In some cases, the commercial contracts are quite simple to process and in other cases, they can get quite complex.
Have you wondered what clauses are found in most commercial contracts?
In this article, let me break down for you the different types of contractual clauses that you are likely to find in most commercial contracts that you’ll encounter.
Keep reading as the seventh key clause that I have here may surprise you!
The confidentiality clause is probably one of the most common clauses found in commercial contracts.
In any commercial relationship, individuals and companies are likely to share confidential or sensitive information with one another.
The confidentiality clause allows the parties contractually define what they mean by “confidential information”, how it may be shared, and how the parties are to protect the confidential information.
The more the companies are to exchange internal information relating to their business, clients, pricing, practices, methodologies, or others, the more they have an interest in protecting their business information by using a confidentiality clause.
Companies and businesses enter into a commercial engagement to achieve a benefit and accomplish their mission.
Unfortunately, sometimes things do not work out as they were originally intended.
To avoid disputes and conflict, the parties to a commercial contract will include termination for cause provisions where they contractually define what they consider to be their termination triggers.
Sometimes, the parties will include a termination for convenience clause allowing them to terminate a contract without any particular reason.
In most cases, the parties will include termination for cause clause where the parties contractually define what they consider to be a contractual breach giving the non-breaching party the right to terminate.
Since more and more contracts are signed by parties in different jurisdictions and countries, having a governing law clause because more and more relevant.
To avoid any ambiguity and costly legal debate over what law applies to a cross-border contract, the parties will mutually agree on what law will govern their contractual relationship.
As a result, most commercial contracts will have a governing law clause by default where the parties make it clear what laws are applicable.
Having a contract in place is primarily intended to clarify the legal relationship between the parties and provide the necessary mechanics to resolve any dispute should one arise.
In this context, commercial contracts will often have dispute resolution clauses where the parties agree on how to handle a potential dispute between them.
It is quite common to see commercial contracts require that parties go through mediation or arbitration to resolve their dispute rather than filing a lawsuit before the common courts.
The dispute resolution clause can be as simple as setting out basic rules to handle a potential dispute or complex procedures in resolving conflict.
Liability Cap Clause
The liability cap clause is very important for most businesses entering into different types of commercial contracts.
To succeed in business, you must engage in commercial activity that provides you value without exposing yourself to unwanted liability.

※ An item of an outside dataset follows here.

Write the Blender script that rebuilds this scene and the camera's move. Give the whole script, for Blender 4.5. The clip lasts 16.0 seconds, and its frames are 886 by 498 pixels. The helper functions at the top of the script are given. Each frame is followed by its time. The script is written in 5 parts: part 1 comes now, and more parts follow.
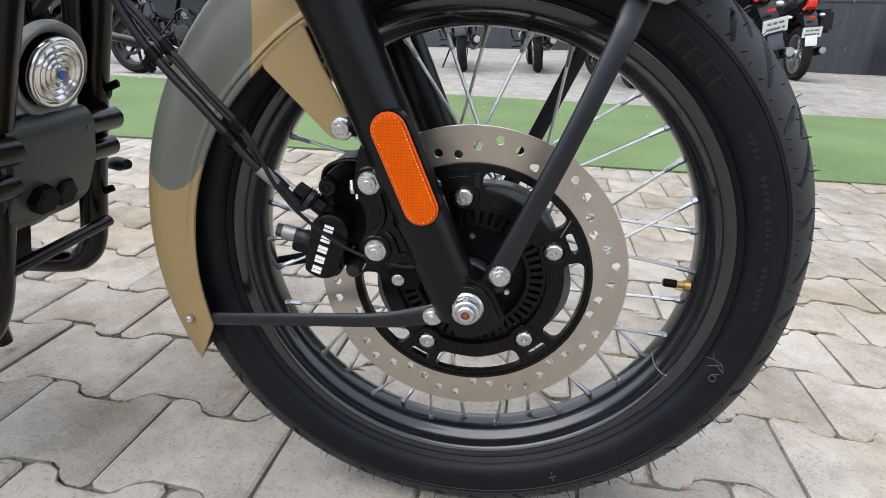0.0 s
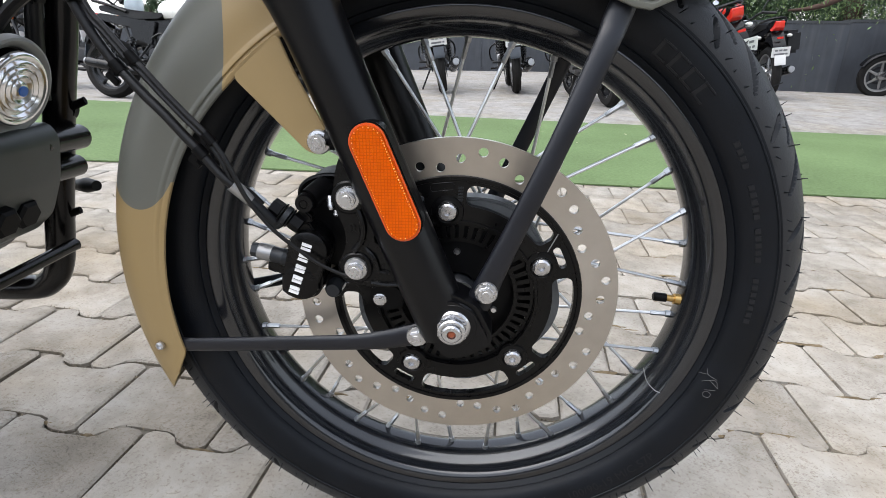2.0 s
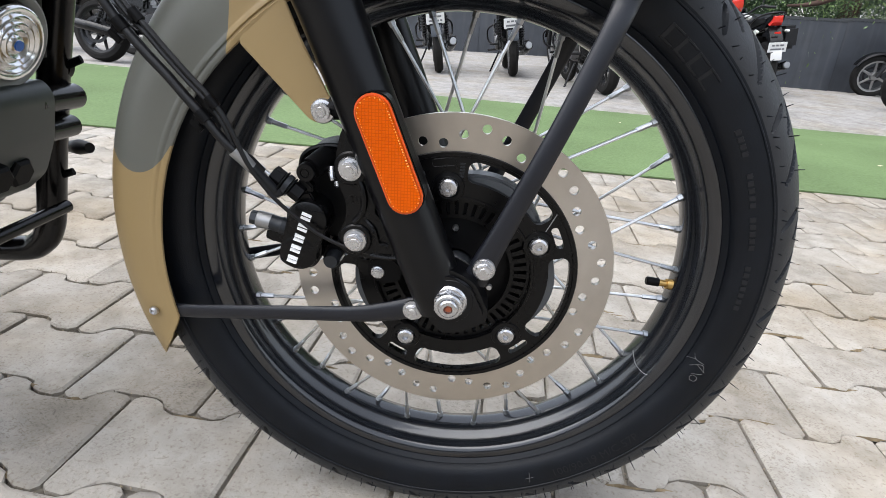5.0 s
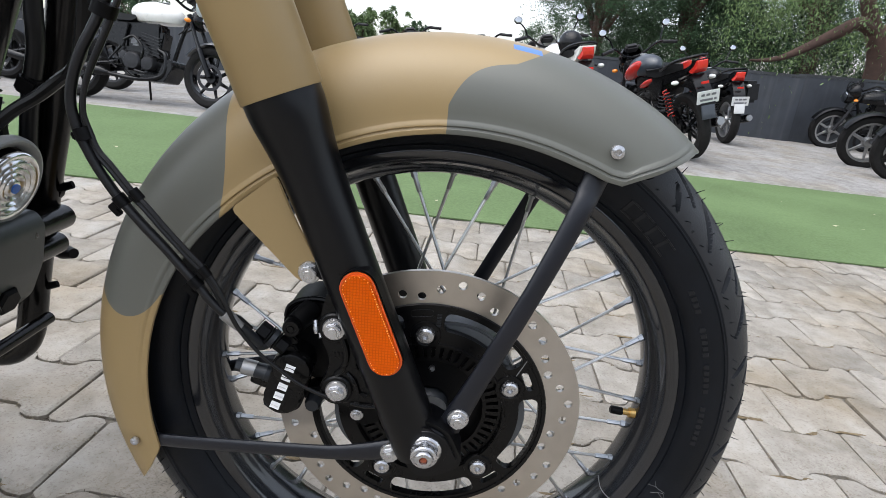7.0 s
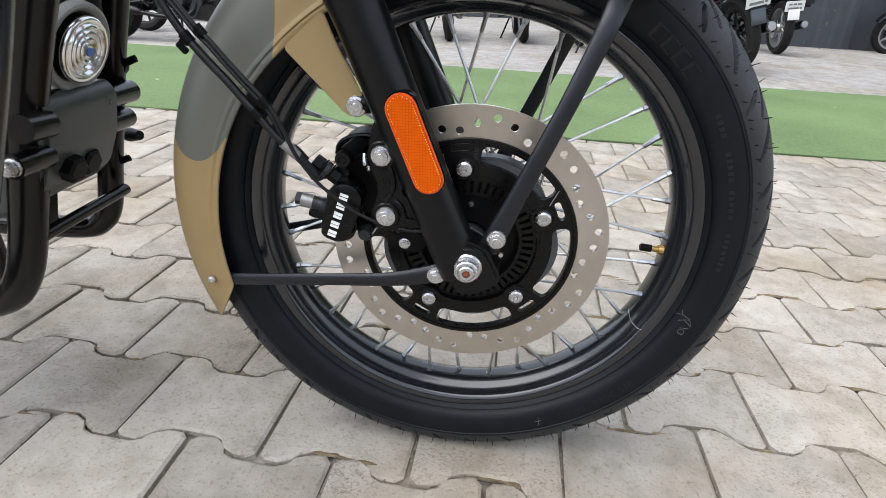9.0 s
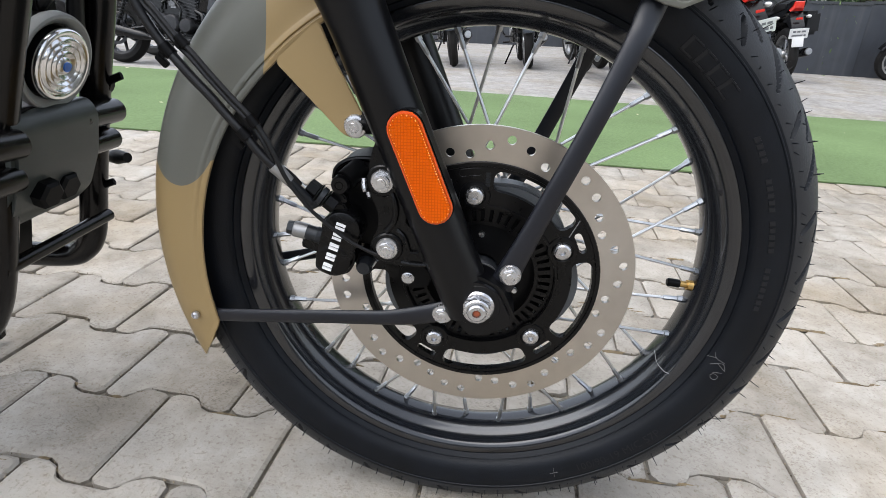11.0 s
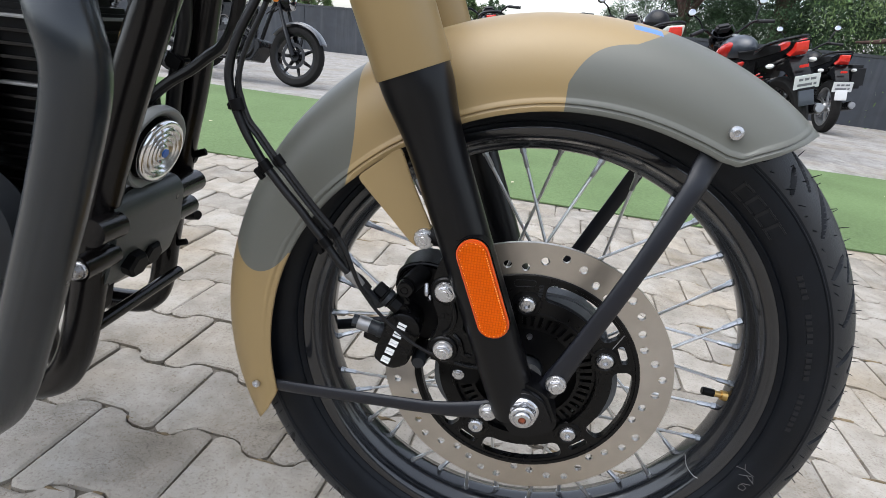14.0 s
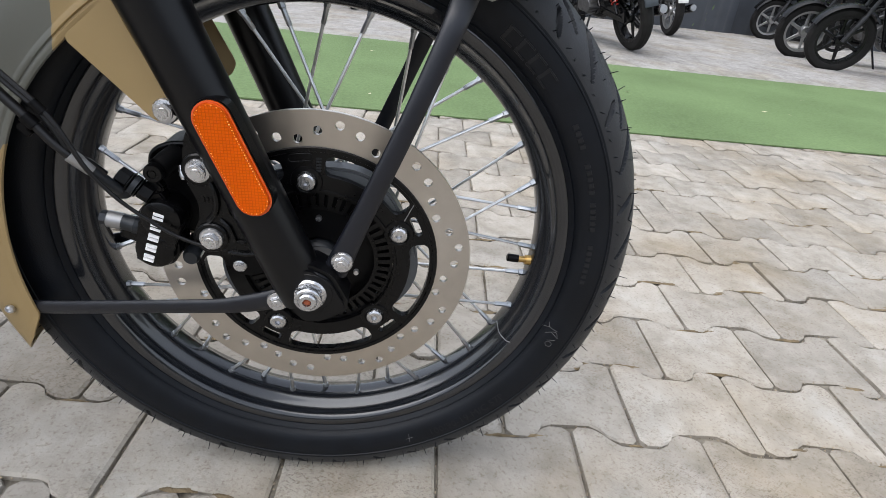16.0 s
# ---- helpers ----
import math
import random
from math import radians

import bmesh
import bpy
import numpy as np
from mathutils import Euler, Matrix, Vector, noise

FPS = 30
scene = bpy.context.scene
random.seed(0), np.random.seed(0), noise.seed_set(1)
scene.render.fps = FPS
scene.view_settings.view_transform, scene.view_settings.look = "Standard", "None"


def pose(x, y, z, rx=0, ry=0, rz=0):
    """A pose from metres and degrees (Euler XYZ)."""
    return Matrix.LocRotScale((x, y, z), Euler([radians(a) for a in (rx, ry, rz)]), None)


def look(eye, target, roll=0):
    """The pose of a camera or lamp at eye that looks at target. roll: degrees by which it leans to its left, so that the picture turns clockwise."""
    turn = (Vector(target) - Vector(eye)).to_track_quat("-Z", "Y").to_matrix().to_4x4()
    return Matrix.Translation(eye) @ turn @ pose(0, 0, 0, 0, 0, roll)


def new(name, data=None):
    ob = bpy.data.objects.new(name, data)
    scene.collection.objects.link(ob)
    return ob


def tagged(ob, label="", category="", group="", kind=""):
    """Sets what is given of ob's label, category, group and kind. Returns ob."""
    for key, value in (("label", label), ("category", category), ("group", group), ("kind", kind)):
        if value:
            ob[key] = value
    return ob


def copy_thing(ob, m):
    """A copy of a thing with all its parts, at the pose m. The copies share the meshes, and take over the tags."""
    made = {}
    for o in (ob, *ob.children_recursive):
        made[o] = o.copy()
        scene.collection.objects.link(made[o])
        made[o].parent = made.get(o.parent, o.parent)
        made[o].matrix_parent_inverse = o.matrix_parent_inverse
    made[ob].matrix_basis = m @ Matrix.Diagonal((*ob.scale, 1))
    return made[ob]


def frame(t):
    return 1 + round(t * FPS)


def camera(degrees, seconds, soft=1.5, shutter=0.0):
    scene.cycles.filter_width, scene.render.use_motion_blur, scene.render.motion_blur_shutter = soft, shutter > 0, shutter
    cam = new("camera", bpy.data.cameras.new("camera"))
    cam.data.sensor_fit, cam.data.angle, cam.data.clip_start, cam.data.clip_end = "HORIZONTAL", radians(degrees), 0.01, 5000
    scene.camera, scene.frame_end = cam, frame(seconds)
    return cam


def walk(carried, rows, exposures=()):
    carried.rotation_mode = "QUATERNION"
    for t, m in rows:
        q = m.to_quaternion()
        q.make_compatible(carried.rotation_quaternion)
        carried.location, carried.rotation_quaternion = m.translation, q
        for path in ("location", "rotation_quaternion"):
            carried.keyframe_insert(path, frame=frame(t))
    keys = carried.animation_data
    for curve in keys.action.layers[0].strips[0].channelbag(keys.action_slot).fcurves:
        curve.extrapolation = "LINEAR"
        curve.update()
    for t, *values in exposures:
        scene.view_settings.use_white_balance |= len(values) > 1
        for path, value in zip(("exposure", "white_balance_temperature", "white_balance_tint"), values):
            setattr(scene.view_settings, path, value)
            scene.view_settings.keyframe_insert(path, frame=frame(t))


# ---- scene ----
cam = camera(77.29, 16.0, 0.6)
PATH = [
    (0, (0.0246, -0.5624, 0.5618), (-0.0730, 0.3561, 0.1788), 0.95),
    (0.5, (0.0293, -0.5608, 0.5554), (-0.0659, 0.3633, 0.1852), -0.21),
    (1, (0.0228, -0.5605, 0.5500), (-0.0724, 0.3680, 0.1913), -0.22),
    (1.5, (0.0185, -0.5569, 0.5504), (-0.0604, 0.3744, 0.1949), 0.45),
    (2, (0.0226, -0.5455, 0.5509), (-0.0465, 0.3895, 0.2031), 0.52),
    (2.5, (0.0264, -0.5434, 0.5495), (-0.0379, 0.3940, 0.2073), 0.61),
    (3, (0.0386, -0.5346, 0.5480), (-0.0193, 0.4031, 0.2054), 1.19),
    (3.5, (0.0275, -0.5491, 0.5484), (-0.0156, 0.3881, 0.2021), 2.20),
    (3.7, (0.0170, -0.5539, 0.5449), (-0.0308, 0.3825, 0.1971), 2.86),
    (5.8, (0.0134, -0.5479, 0.5501), (-0.0252, 0.3587, 0.1297), 3.68),
    (6, (0.0227, -0.5468, 0.5608), (0.0016, 0.3563, 0.1319), 3.88),
    (6.5, (0.0352, -0.5342, 0.6289), (0.0477, 0.3932, 0.2551), 4.54),
    (7, (0.0031, -0.5426, 0.6582), (-0.0026, 0.4039, 0.3356), 5.24),
    (7.5, (-0.0254, -0.5547, 0.6355), (-0.1283, 0.3878, 0.3174), 4.34),
    (8, (-0.0232, -0.5624, 0.5979), (-0.1431, 0.3533, 0.2144), 4.79),
    (8.5, (-0.0016, -0.5580, 0.5719), (-0.0914, 0.3454, 0.1526), 3.77),
    (9, (0.0117, -0.6227, 0.5802), (-0.0532, 0.2782, 0.1510), 1.91),
    (9.2, (0.0195, -0.6497, 0.5805), (-0.0496, 0.2546, 0.1593), 0.95),
    (11.3, (0.0024, -0.5588, 0.5602), (-0.0700, 0.3620, 0.1768), 2.25),
    (11.5, (0.0195, -0.5575, 0.5577), (-0.0485, 0.3663, 0.1809), 2.34),
    (12, (0.0507, -0.5504, 0.5692), (0.0264, 0.3778, 0.1978), 2.73),
    (12.5, (0.0348, -0.5557, 0.6499), (0.0355, 0.3626, 0.2540), 4.42),
    (13, (0.0165, -0.5616, 0.6796), (0.0062, 0.3680, 0.3110), 6.10),
    (13.5, (0.0015, -0.5672, 0.6777), (-0.0384, 0.3650, 0.3182), 5.97),
    (14, (-0.0340, -0.5769, 0.6544), (-0.1510, 0.3475, 0.2914), 5.60),
    (14.5, (-0.0407, -0.5802, 0.6038), (-0.1773, 0.3171, 0.1841), 5.27),
    (15, (-0.0033, -0.5693, 0.5638), (-0.0747, 0.3126, 0.0978), 5.68),
    (15.5, (0.0452, -0.5536, 0.5660), (0.0852, 0.3170, 0.0756), 6.51),
    (16, (0.0720, -0.5527, 0.6014), (0.1628, 0.3277, 0.1359), 5.40),
]
EXPOSURES = [(0.0, 1.40, 6480, 10), (3.5, 1.40, 6480, 10), (6.0, 1.50, 6480, 10), (6.5, 1.24, 6420, 10), (7.0, 1.18, 6380, 10), (7.5, 1.32, 6340, 10), (8.0, 1.42, 6400, 10), (8.5, 1.76, 6480, 10), (9.0, 1.43, 6480, 10), (11.5, 1.40, 6480, 10), (12.0, 1.33, 6450, 10), (12.5, 1.21, 6400, 10), (13.5, 1.17, 6360, 10), (14.0, 1.31, 6340, 10), (14.5, 1.38, 6400, 10), (15.0, 1.86, 6480, 10), (15.5, 1.58, 6480, 10), (16.0, 1.24, 6450, 10)]
walk(cam, [(t, look(eye, target, roll)) for t, eye, target, roll in PATH], EXPOSURES)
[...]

To avoid getting caught with a significant liability exposure, companies will include a liability cap to clearly determine how much liability they will each assume in the course of their contractual relationship.
Very often, the liability cap is quantified based on a multiplier of the value of the contract.

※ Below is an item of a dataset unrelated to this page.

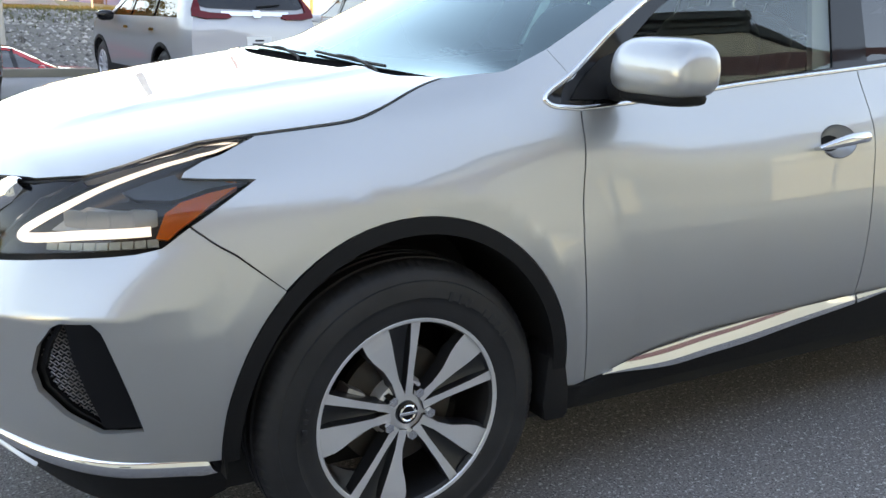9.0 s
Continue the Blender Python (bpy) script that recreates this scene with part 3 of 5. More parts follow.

For example, a party may stipulate that their total aggregate liability under the contract cannot exceed 100% or 200% of the value of the contract upon signature.

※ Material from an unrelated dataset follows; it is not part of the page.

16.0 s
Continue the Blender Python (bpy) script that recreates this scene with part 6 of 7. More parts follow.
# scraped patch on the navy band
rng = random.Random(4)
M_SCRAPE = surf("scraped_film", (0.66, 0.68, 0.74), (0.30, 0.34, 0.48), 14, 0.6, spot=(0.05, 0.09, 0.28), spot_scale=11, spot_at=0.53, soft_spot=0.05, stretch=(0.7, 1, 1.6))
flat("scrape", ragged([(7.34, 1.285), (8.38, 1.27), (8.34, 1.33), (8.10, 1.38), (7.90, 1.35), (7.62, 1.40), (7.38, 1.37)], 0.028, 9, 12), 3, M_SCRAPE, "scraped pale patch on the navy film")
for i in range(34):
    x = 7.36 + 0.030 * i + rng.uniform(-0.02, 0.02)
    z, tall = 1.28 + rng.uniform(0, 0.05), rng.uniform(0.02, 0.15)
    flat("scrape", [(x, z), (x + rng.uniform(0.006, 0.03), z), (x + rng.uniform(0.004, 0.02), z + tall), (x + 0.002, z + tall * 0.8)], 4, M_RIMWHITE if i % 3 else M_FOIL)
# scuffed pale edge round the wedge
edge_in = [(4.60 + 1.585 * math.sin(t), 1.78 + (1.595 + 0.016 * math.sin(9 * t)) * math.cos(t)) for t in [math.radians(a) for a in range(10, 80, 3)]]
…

Probably one of the most heavily negotiated clauses in a commercial contract is the indemnification clause.
The indemnification clause is a contractual provision allowing the parties to shift risk from one party to another.
Typically, the indemnification provision is triggered when a party breaches the terms of the contract or violates the rights of the other party.
The indemnification clause will generally stipulate what are the indemnification triggers, the indemnification procedure, and whether or not the indemnification obligation is capped or unlimited.
A merger clause, or an integration clause, is a contractual provision that is often taken for granted but appears in nearly all commercial contracts.
A merger clause stipulates that prior agreements between the parties are consolidated and brought together under the current contract.
This has an important legal implication as you do not want to have multiple contracts governing the same transaction as it may create confusion and costly legal disputes.
If you have a side deal that you want to protect, you must make sure that you exclude that from the merger clause to avoid consolidating prior contracts under the current one.
So there you have it folks!
No matter what industry you operate in or how big or small your company is, you will need to master the art of dealing with commercial contracts.
Understanding how commercial agreements work, adopting best practices, and understanding their key clauses in commercial contracts will certainly give you an edge.
In this article, I have outlined seven key contractual clauses that you will come across in your business that you should take some time to study and understand.
Now that you know what to expect in your business contract, good luck with your negotiations or contract drafting!